ENTRIES SHOWN start

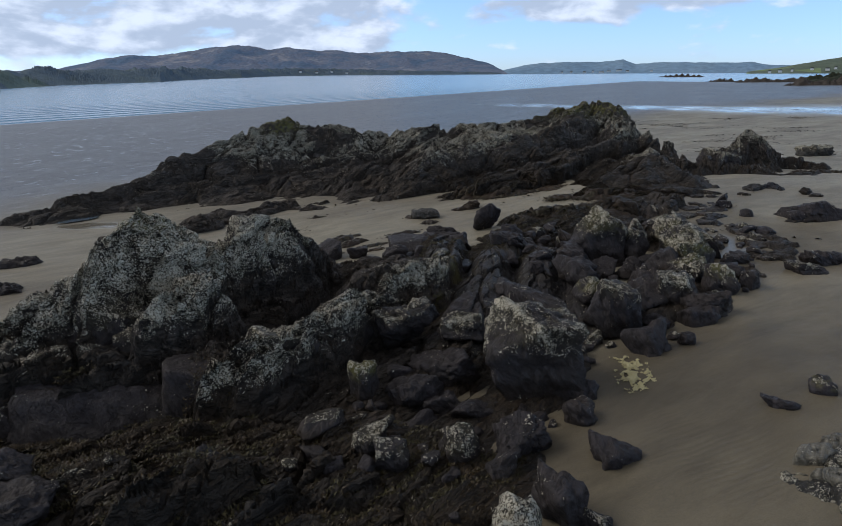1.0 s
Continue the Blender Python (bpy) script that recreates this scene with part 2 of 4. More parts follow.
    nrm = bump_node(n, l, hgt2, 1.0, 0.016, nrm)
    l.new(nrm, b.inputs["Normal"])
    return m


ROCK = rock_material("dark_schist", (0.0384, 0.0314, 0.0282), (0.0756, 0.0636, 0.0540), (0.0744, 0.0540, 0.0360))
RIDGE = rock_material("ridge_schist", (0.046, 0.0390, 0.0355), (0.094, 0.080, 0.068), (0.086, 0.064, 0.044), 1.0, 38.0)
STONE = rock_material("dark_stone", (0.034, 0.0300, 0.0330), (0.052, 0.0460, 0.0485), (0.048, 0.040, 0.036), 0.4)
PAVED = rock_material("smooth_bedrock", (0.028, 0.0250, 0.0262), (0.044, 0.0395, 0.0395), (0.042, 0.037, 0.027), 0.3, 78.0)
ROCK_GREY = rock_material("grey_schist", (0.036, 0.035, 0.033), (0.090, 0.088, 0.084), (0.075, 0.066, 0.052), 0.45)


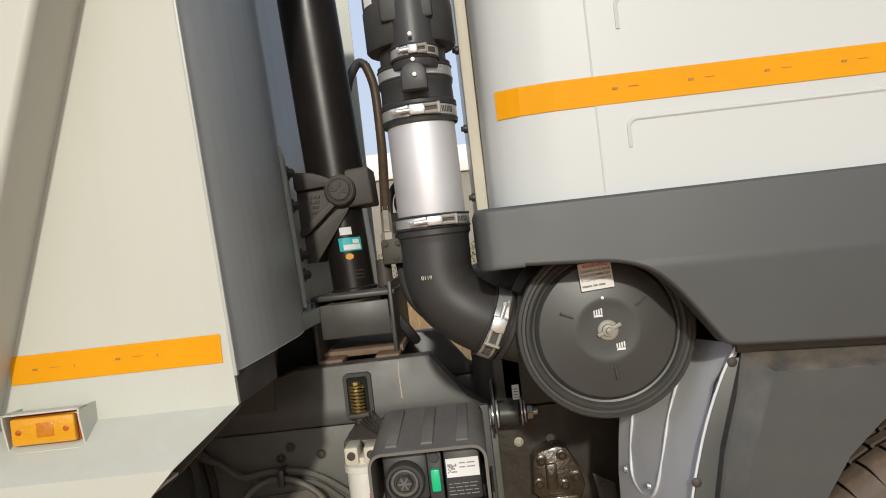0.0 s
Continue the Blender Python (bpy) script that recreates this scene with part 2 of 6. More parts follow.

ENTRIES SHOWN end

STATED GOAL
Return to the listing above and set it down exactly, leaving out its pictures.

THE OUTPUT
1.0 s
Continue the Blender Python (bpy) script that recreates this scene with part 2 of 4. More parts follow.
    nrm = bump_node(n, l, hgt2, 1.0, 0.016, nrm)
    l.new(nrm, b.inputs["Normal"])
    return m


ROCK = rock_material("dark_schist", (0.0384, 0.0314, 0.0282), (0.0756, 0.0636, 0.0540), (0.0744, 0.0540, 0.0360))
RIDGE = rock_material("ridge_schist", (0.046, 0.0390, 0.0355), (0.094, 0.080, 0.068), (0.086, 0.064, 0.044), 1.0, 38.0)
STONE = rock_material("dark_stone", (0.034, 0.0300, 0.0330), (0.052, 0.0460, 0.0485), (0.048, 0.040, 0.036), 0.4)
PAVED = rock_material("smooth_bedrock", (0.028, 0.0250, 0.0262), (0.044, 0.0395, 0.0395), (0.042, 0.037, 0.027), 0.3, 78.0)
ROCK_GREY = rock_material("grey_schist", (0.036, 0.035, 0.033), (0.090, 0.088, 0.084), (0.075, 0.066, 0.052), 0.45)


0.0 s
Continue the Blender Python (bpy) script that recreates this scene with part 2 of 6. More parts follow.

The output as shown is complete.